The Department of Justice has officially opened an antitrust investigation into Netflix's proposed $72 billion acquisition of Warner Bros. Discovery, with federal investigators asking pointed questions about the streaming giant's leverage over producers and filmmakers.
According to Deadline, the DOJ is specifically probing whether the combined entity would create a monopoly in the streaming market and how Netflix currently uses its market dominance to extract favorable terms from content creators. Federal investigators have reportedly reached out to producers and filmmakers to gather testimony about their experiences negotiating with Netflix.
This is where things get interesting for the creative community. In Hollywood, nobody knows anything—except that Netflix has become increasingly difficult to say no to. When you control that much of the streaming audience, "take it or leave it" becomes a viable negotiation strategy.

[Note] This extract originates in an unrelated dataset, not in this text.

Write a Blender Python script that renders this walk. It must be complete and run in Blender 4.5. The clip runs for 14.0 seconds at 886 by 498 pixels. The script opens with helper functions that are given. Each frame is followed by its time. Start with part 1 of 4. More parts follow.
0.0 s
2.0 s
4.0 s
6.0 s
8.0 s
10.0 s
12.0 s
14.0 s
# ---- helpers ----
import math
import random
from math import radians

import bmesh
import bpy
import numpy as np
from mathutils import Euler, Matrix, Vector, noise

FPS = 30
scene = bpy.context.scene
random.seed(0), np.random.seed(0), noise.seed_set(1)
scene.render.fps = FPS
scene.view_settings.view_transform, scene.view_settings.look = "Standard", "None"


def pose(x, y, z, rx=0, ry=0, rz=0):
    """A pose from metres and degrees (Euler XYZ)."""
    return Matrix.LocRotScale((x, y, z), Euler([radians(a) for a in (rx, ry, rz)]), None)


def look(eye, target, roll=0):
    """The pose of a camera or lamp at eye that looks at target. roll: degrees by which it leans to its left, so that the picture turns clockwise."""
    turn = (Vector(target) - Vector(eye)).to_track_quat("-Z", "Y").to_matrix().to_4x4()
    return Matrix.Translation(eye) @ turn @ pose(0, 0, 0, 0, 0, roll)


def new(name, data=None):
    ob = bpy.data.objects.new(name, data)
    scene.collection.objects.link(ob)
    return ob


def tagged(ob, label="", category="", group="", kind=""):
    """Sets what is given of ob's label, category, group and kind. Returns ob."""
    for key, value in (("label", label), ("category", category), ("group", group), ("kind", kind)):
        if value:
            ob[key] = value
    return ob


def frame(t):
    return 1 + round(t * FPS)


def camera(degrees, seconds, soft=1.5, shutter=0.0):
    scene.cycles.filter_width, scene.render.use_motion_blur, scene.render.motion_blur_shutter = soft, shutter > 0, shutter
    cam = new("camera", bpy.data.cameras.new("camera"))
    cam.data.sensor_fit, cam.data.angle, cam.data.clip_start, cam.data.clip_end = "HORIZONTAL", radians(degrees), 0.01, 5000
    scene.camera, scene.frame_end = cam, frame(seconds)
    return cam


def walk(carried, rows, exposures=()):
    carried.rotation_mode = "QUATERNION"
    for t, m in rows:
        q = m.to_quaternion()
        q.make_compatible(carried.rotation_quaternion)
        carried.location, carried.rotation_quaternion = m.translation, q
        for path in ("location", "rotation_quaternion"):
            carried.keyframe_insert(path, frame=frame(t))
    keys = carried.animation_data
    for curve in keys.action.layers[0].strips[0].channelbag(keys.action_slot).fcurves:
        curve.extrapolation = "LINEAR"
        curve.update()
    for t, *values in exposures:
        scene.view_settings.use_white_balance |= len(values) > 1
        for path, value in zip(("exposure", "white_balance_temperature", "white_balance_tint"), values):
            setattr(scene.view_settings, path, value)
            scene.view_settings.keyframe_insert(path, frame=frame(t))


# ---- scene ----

The investigation comes as Netflix already commands roughly 260 million subscribers globally, and adding Warner Bros. Discovery's Max platform (with its 110 million subscribers) would create a streaming behemoth with unparalleled market power. More importantly for creators, it would consolidate control over theatrical windows, licensing terms, and backend participation—the kind of financial structures that determine whether filmmakers actually see money from their work.

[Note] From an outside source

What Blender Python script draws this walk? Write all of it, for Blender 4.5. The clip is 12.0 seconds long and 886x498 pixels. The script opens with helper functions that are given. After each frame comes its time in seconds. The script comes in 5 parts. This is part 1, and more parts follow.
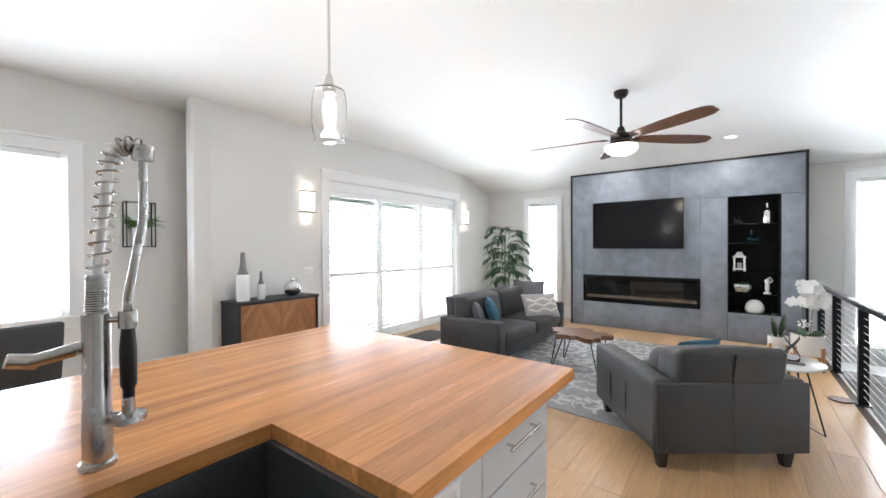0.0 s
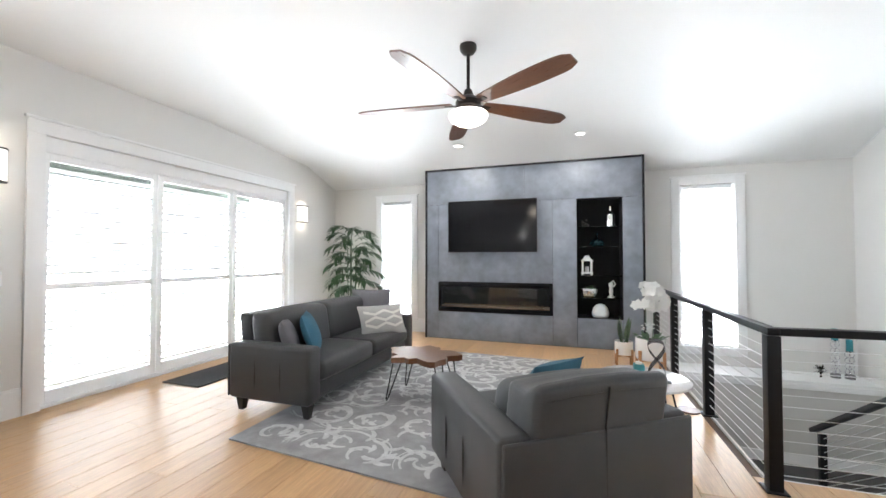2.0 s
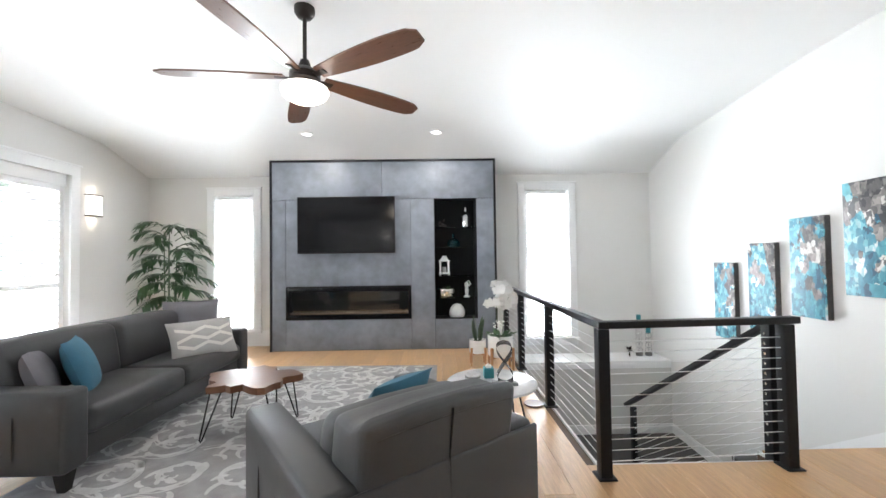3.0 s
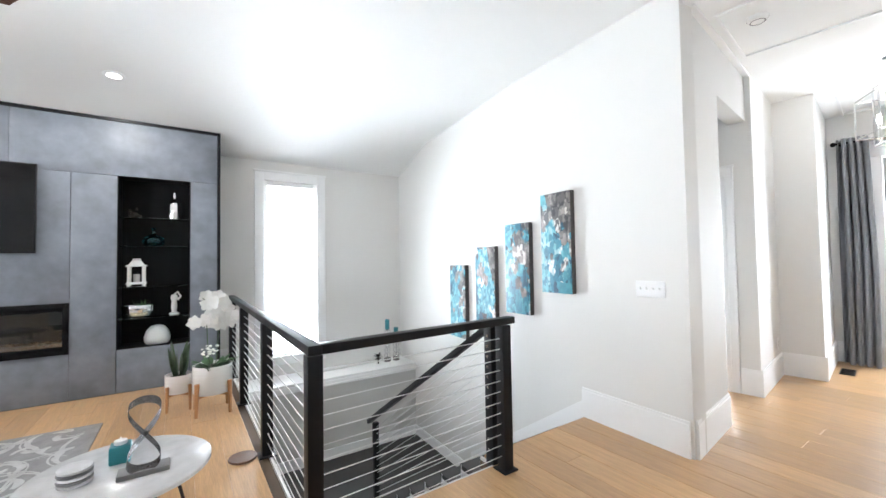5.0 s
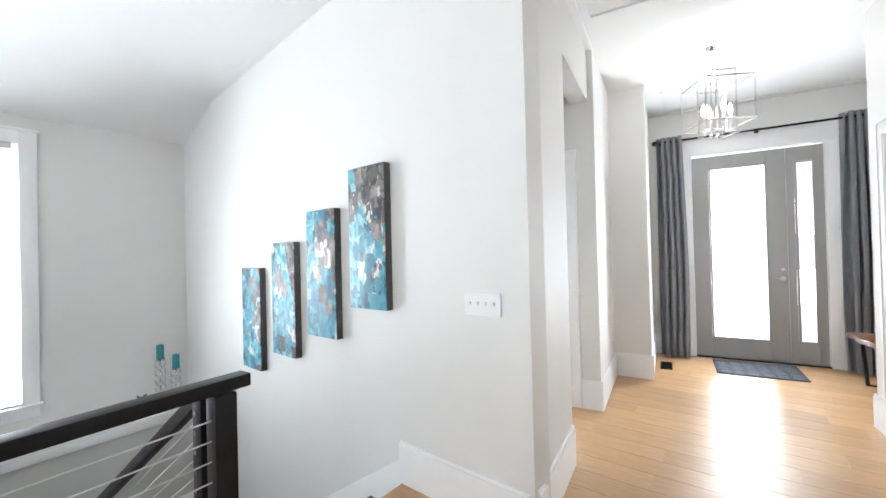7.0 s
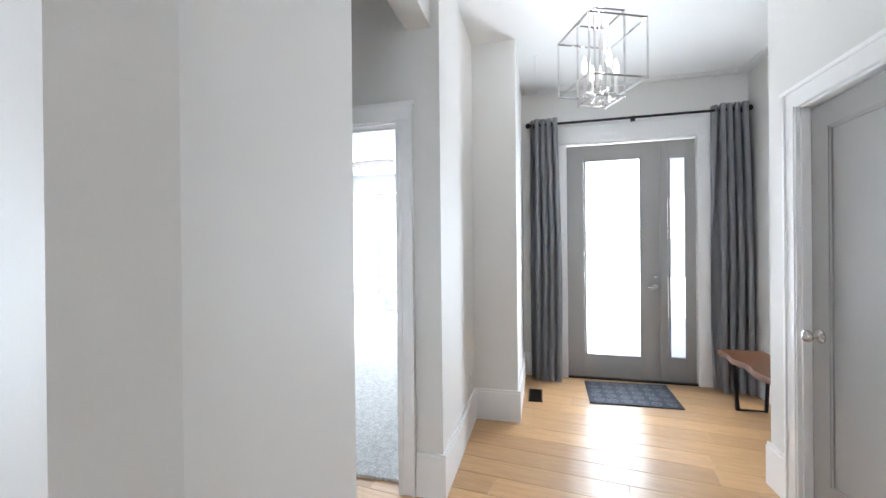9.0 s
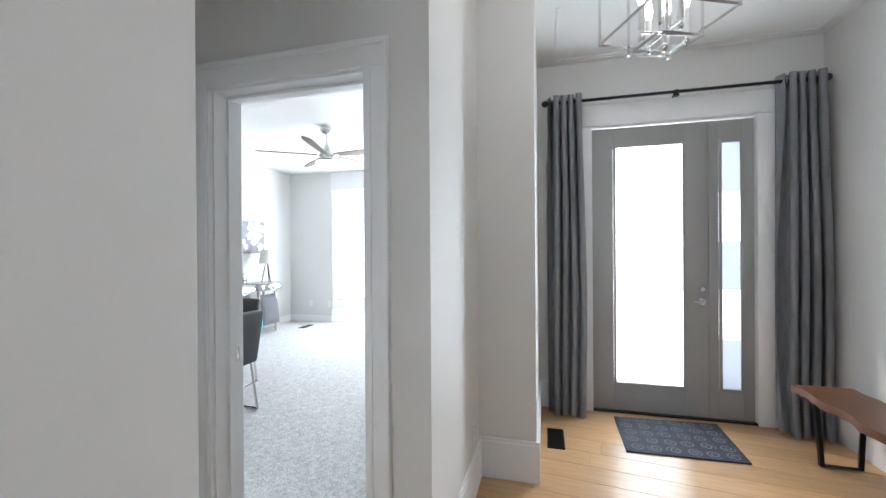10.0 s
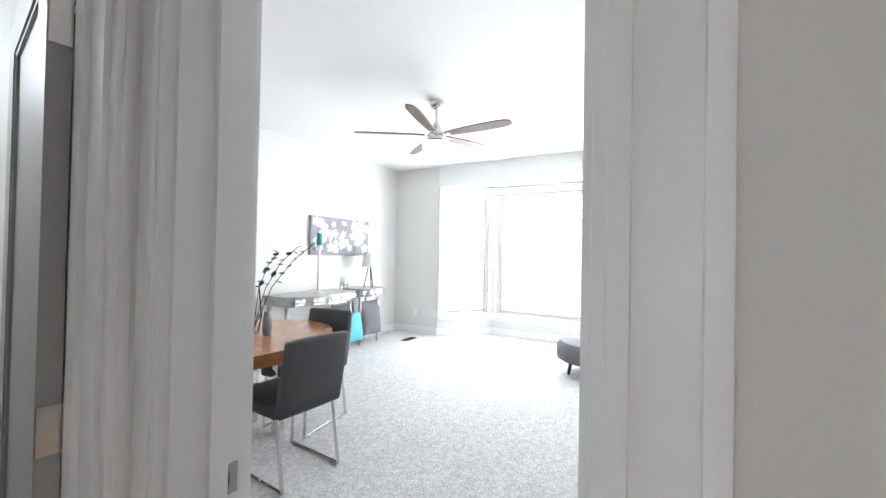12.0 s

Here's what the DOJ is really asking: If Netflix-Warner Bros. becomes the only buyer big enough to greenlight your $200 million sci-fi epic, do you still have negotiating power? If they own the biggest streaming platform and a major theatrical distribution arm, can they dictate whether your film gets a proper theatrical release or gets dumped straight to streaming?
The answer increasingly appears to be no, which is precisely why antitrust regulators are paying attention.
For context, this would give the merged company control over HBO, Warner Bros. film and TV studios, DC Entertainment, , and Netflix's entire original content operation. That's not just market dominance—that's the ability to reshape how content gets made, distributed, and compensated.